RECORDED DATA:

******

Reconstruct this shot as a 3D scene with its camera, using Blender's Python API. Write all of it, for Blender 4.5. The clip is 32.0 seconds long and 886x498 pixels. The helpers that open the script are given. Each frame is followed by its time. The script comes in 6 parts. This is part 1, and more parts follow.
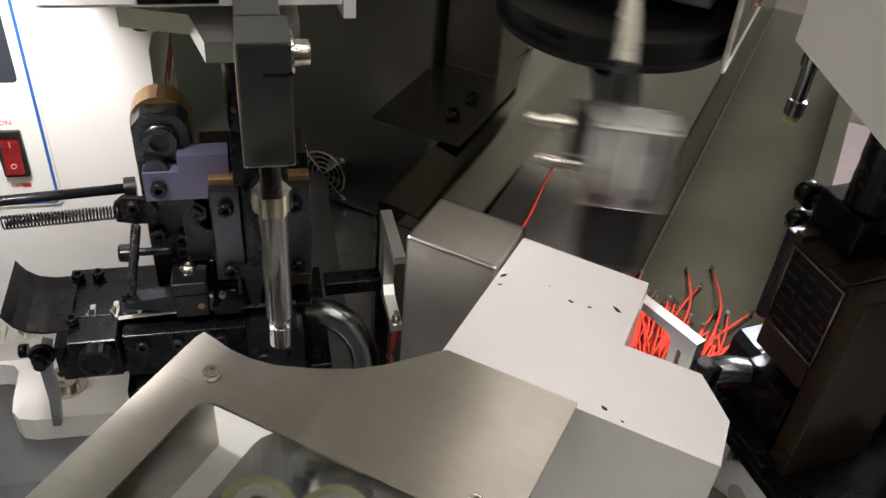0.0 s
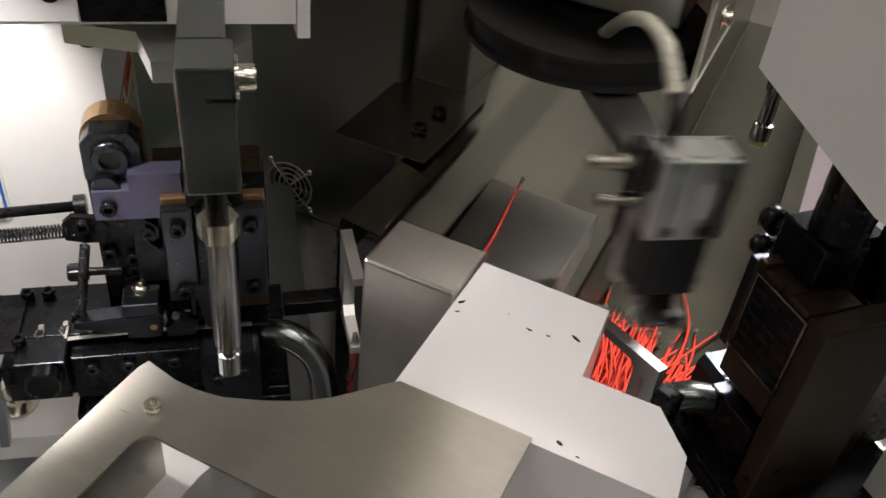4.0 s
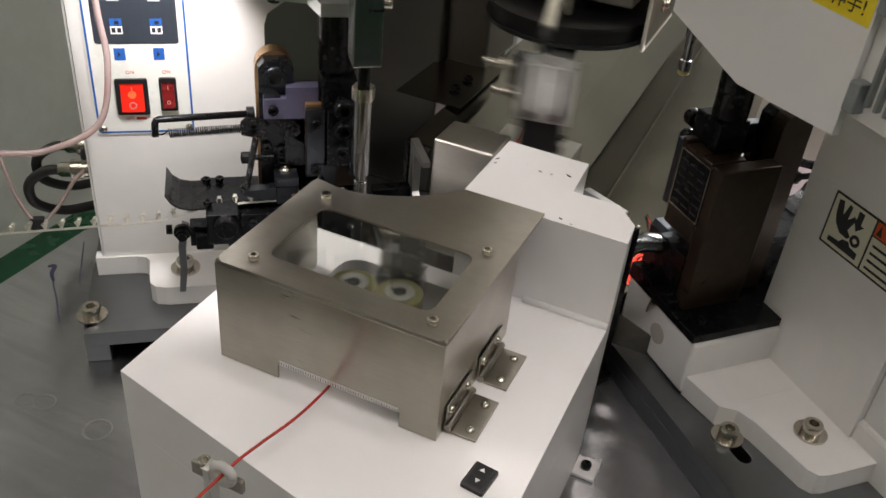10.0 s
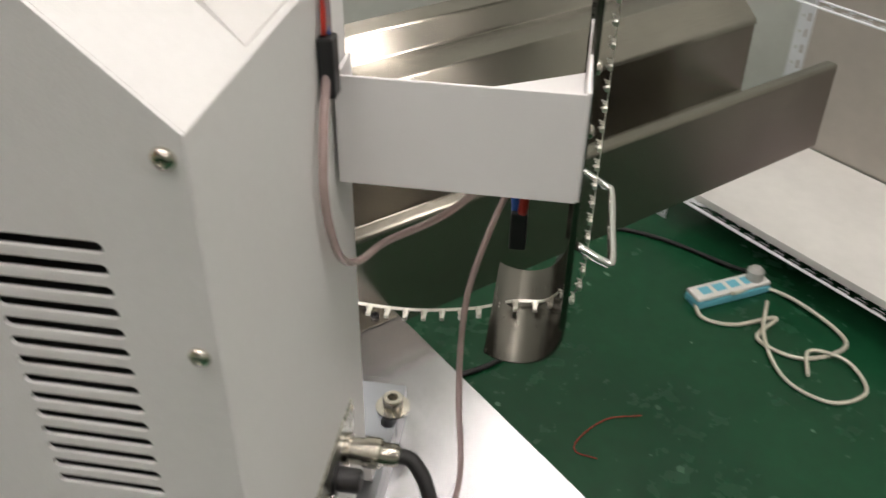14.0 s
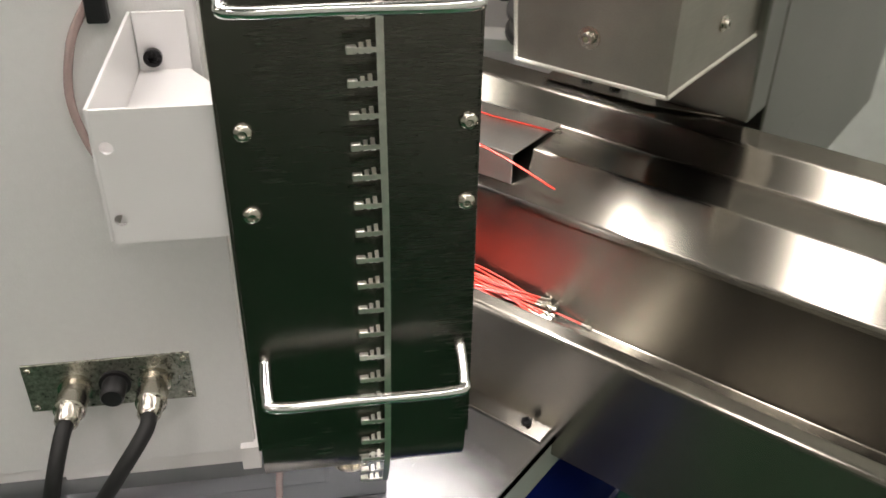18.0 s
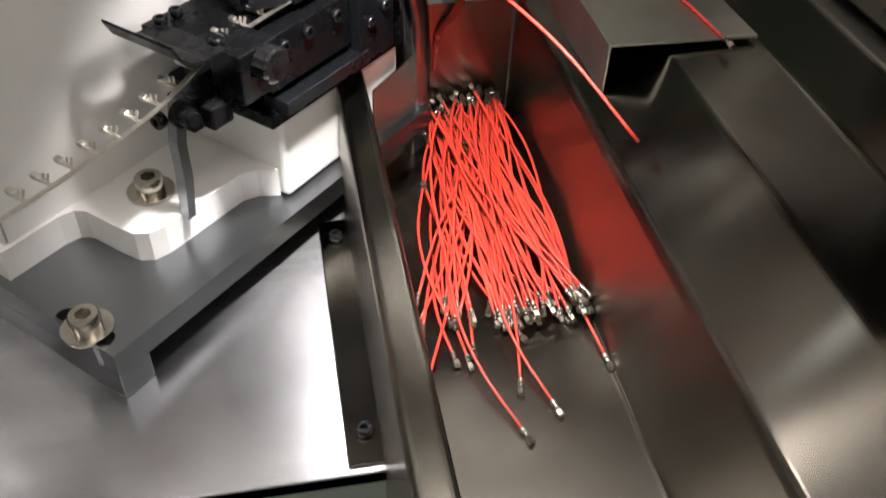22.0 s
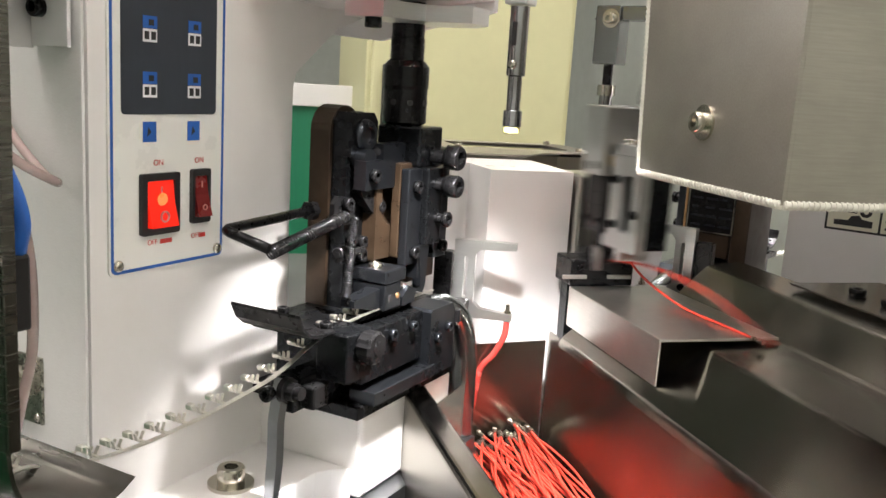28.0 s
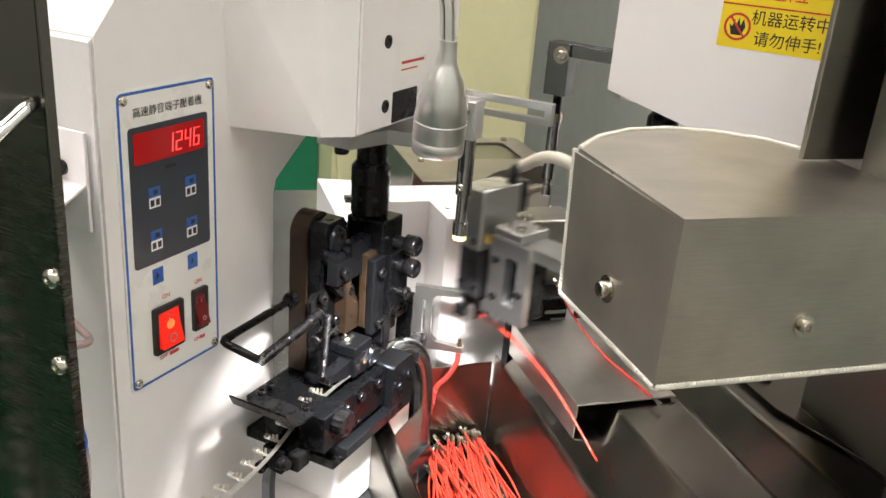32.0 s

******

WRITTEN PROBLEM: Without including any pictures, print all of the material exactly as given.

FINAL ANSWER:
Reconstruct this shot as a 3D scene with its camera, using Blender's Python API. Write all of it, for Blender 4.5. The clip is 32.0 seconds long and 886x498 pixels. The helpers that open the script are given. Each frame is followed by its time. The script comes in 6 parts. This is part 1, and more parts follow.
0.0 s
4.0 s
10.0 s
14.0 s
18.0 s
22.0 s
28.0 s
32.0 s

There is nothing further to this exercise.